Current time:0:00Total duration:2:22

# Systems of equations with graphing: y=7/5x-5 & y=3/5x-1

CCSS Math: 8.EE.C.8, 8.EE.C.8a, HSA.REI.C.6, HSA.REI.D.11

## Video transcript

Just in case we encounter
any more trolls who want us to figure out
what types of money they have in their pockets,
we have devised an exercise for you to practice with. And this is to solve systems
of equations visually. So they say right over here,
graph this system of equations and solve. And they give us two equations. This first one in blue, y
is equal to 7/5x minus 5, and then this one in green,
y is equal to 3/5x minus 1. So let's graph each
of these, and we'll do it in the
corresponding color. So first let's graph
this first equation. So the first thing I see is
its y-intercept is negative 5. Or another way to think about
it, when x is equal to 0, y is going to be negative 5. So let's try this out. So when x is equal
to 0, y is going to be equal to negative 5. So that makes sense. And then we see
its slope is 7/5. This was conveniently placed
in slope-intercept form for us. So it's rise over run. So for every time it moves
5 to the right it's, going to move seven up.

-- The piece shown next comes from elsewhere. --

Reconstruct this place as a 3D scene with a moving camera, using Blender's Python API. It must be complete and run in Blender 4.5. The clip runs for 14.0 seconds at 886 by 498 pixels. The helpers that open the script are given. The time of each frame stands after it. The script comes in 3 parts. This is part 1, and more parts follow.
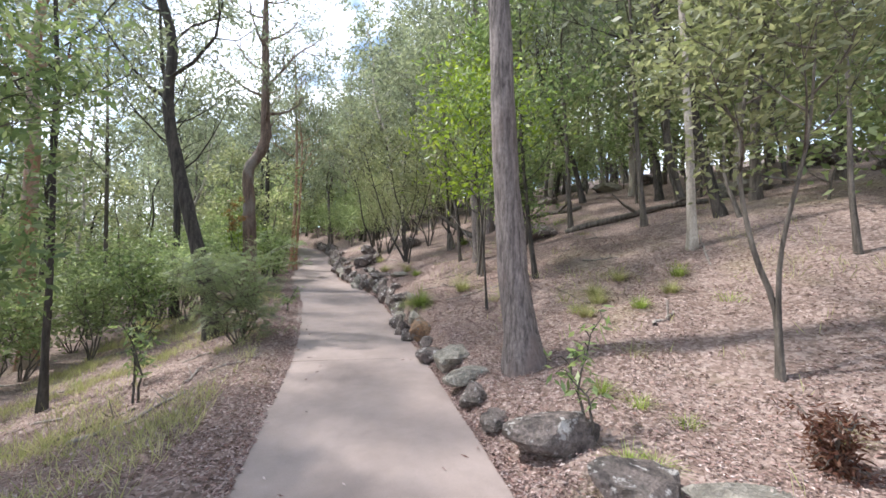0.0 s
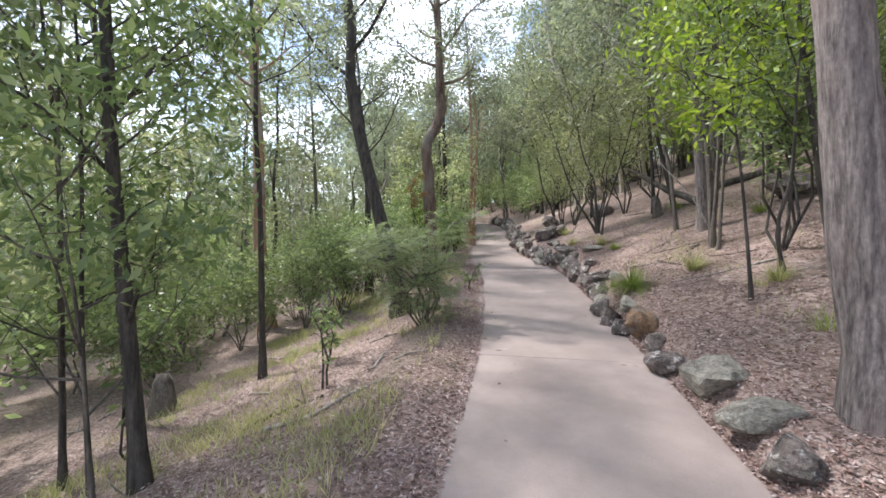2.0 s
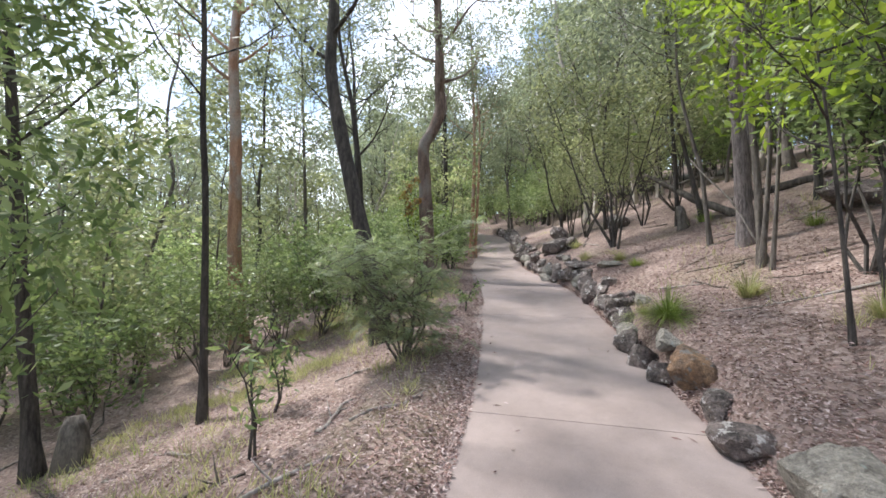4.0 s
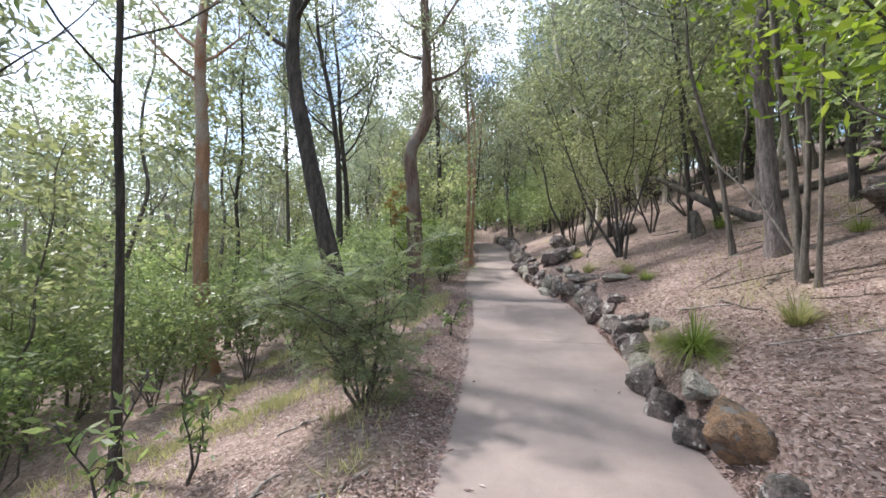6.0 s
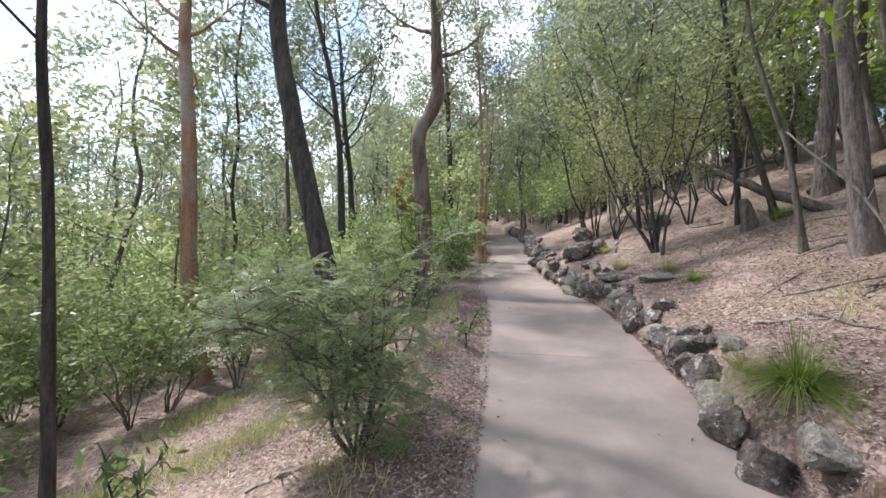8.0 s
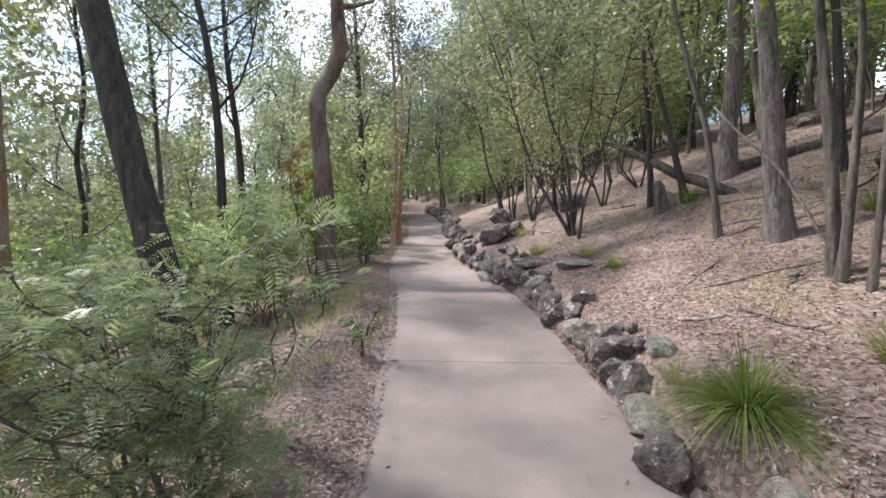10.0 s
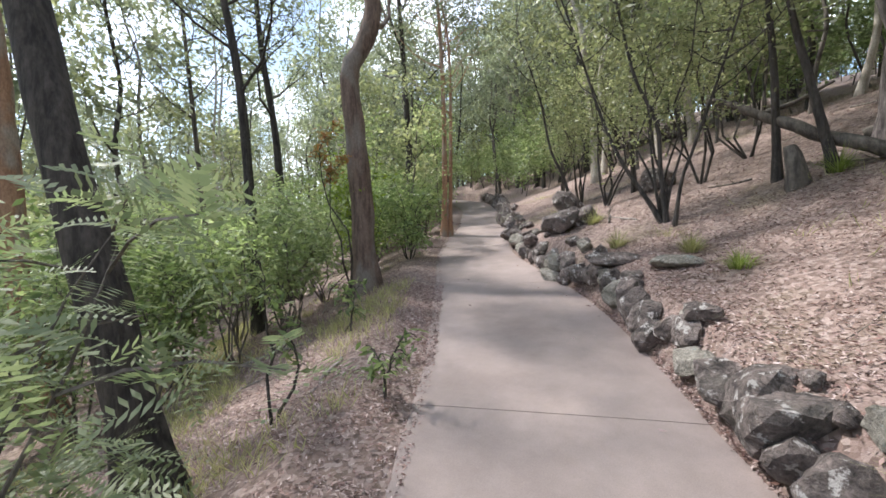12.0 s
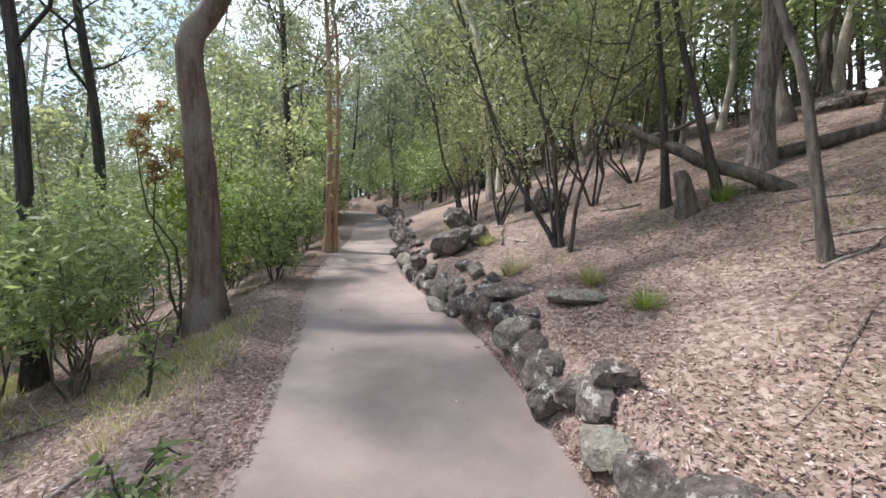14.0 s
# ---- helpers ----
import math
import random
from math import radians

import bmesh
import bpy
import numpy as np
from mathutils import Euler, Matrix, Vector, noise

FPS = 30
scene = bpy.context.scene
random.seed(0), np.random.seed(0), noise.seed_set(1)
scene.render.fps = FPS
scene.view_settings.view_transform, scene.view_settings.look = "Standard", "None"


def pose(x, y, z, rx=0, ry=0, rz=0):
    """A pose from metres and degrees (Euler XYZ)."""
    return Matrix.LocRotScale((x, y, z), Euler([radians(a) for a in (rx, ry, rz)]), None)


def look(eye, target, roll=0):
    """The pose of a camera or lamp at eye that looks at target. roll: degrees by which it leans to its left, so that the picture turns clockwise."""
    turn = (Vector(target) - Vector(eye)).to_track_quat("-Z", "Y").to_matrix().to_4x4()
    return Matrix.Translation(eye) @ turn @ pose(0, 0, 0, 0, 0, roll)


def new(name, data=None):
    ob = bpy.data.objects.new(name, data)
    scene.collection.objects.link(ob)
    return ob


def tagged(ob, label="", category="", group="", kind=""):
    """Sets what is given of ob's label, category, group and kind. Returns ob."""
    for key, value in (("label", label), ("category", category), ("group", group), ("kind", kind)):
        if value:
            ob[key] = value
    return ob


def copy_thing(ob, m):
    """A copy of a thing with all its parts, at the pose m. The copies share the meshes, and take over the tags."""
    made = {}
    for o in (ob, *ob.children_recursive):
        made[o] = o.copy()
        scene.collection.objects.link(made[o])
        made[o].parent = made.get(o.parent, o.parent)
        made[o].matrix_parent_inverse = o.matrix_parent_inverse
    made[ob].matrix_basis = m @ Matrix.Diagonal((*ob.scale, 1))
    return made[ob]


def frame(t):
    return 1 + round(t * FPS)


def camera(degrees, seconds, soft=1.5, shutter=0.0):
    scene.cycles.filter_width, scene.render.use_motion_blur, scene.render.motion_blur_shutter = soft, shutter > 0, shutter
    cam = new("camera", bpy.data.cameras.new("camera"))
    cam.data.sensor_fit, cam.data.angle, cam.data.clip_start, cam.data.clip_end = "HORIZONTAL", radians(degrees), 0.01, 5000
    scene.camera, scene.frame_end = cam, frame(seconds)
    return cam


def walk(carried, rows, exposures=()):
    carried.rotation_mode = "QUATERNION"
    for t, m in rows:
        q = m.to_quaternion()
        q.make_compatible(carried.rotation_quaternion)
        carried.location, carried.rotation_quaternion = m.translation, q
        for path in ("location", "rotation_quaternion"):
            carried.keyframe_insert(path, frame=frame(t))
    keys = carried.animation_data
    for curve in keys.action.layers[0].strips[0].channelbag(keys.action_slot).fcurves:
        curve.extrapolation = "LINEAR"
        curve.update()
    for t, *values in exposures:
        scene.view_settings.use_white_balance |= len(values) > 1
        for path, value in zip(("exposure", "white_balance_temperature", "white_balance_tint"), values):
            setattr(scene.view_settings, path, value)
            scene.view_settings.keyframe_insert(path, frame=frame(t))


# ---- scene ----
cam = camera(94.5, 14.0, soft=1.6)
SLOPE = pose(0, 0, 0, 4.5, 0, 0)  # the path climbs
PATH = [
    (0, (0.071, -0.094, 1.638), (0.09, 1.906, 1.624), 0.9),
    (0.5, (-0.098, 0.237, 1.601), (-0.661, 2.155, 1.537), -1.6),
    (1, (-0.194, 0.584, 1.59), (-0.991, 2.416, 1.497), -0.9),
    (1.5, (-0.373, 0.877, 1.565), (-1.161, 2.71, 1.442), -0.9),
    (2, (-0.469, 1.174, 1.55), (-1.257, 3.007, 1.415), -1.5),
    (2.5, (-0.448, 1.513, 1.555), (-1.288, 3.325, 1.452), -2.7),
    (3, (-0.551, 1.822, 1.525), (-1.321, 3.666, 1.44), -0.2),
    (5.5, (-0.861, 3.174, 1.57), (-1.736, 4.971, 1.494), -1.6),
    (6, (-0.841, 3.415, 1.572), (-1.662, 5.238, 1.53), -1.4),
    (6.5, (-0.967, 3.636, 1.543), (-1.843, 5.433, 1.489), -0.5),
    (7, (-1.11, 3.861, 1.546), (-2.046, 5.627, 1.489), -0.7),
    (9.5, (-1.335, 4.948, 1.72), (-1.917, 6.853, 1.543), -2.0),
    (10, (-1.369, 5.255, 1.68), (-1.879, 7.178, 1.479), -1.3),
    (10.5, (-1.472, 5.592, 1.7), (-2.044, 7.504, 1.576), -2.0),
    (11, (-1.443, 5.89, 1.634), (-1.874, 7.834, 1.457), -3.2),
    (11.5, (-1.444, 6.206, 1.628), (-1.918, 8.135, 1.397), -2.4),
    (12, (-1.653, 6.516, 1.636), (-2.426, 8.344, 1.389), -3.2),
    (12.5, (-1.724, 6.832, 1.635), (-2.661, 8.592, 1.48), -3.2),
    (13, (-1.662, 7.167, 1.639), (-2.398, 9.015, 1.424), -1.6),
    (13.5, (-1.662, 7.454, 1.626), (-2.205, 9.368, 1.42), -1.3),
    (14, (-1.655, 7.686, 1.648), (-1.967, 9.651, 1.444), -0.6),
]
walk(cam, [(t, SLOPE @ look(eye, target, roll)) for t, eye, target, roll in PATH])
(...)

So if it moves 1, 2,
3, 4, 5 to the right, it's going to move 7 up. 1, 2, 3, 4, 5, 6, 7. So it'll get right over there. Another way you could
have done it is you could have just tested
out some values. You could have said, oh,
when x is equal to 0, y is equal to negative 5. When x is equal to 5, 7/5
times 5 is 7 minus 5 is 2. So I think we've properly
graphed this top one. Let's try this bottom
one right over here. So we have when x is equal to
0, y is equal to negative 1. So when x is equal to 0,
y is equal to negative 1. And the slope is 3/5. So if we move over 5 to the
right, we will move up 3. So we will go right
over there, and it looks like they intersect
right at that point, right at the point x is
equal to 5, y is equal to 2. So we'll type in x is equal
to 5, y is equal to 2. And you could even verify
by substituting those values into both equations,
to show that it does satisfy both constraints. So let's check our answer. And it worked.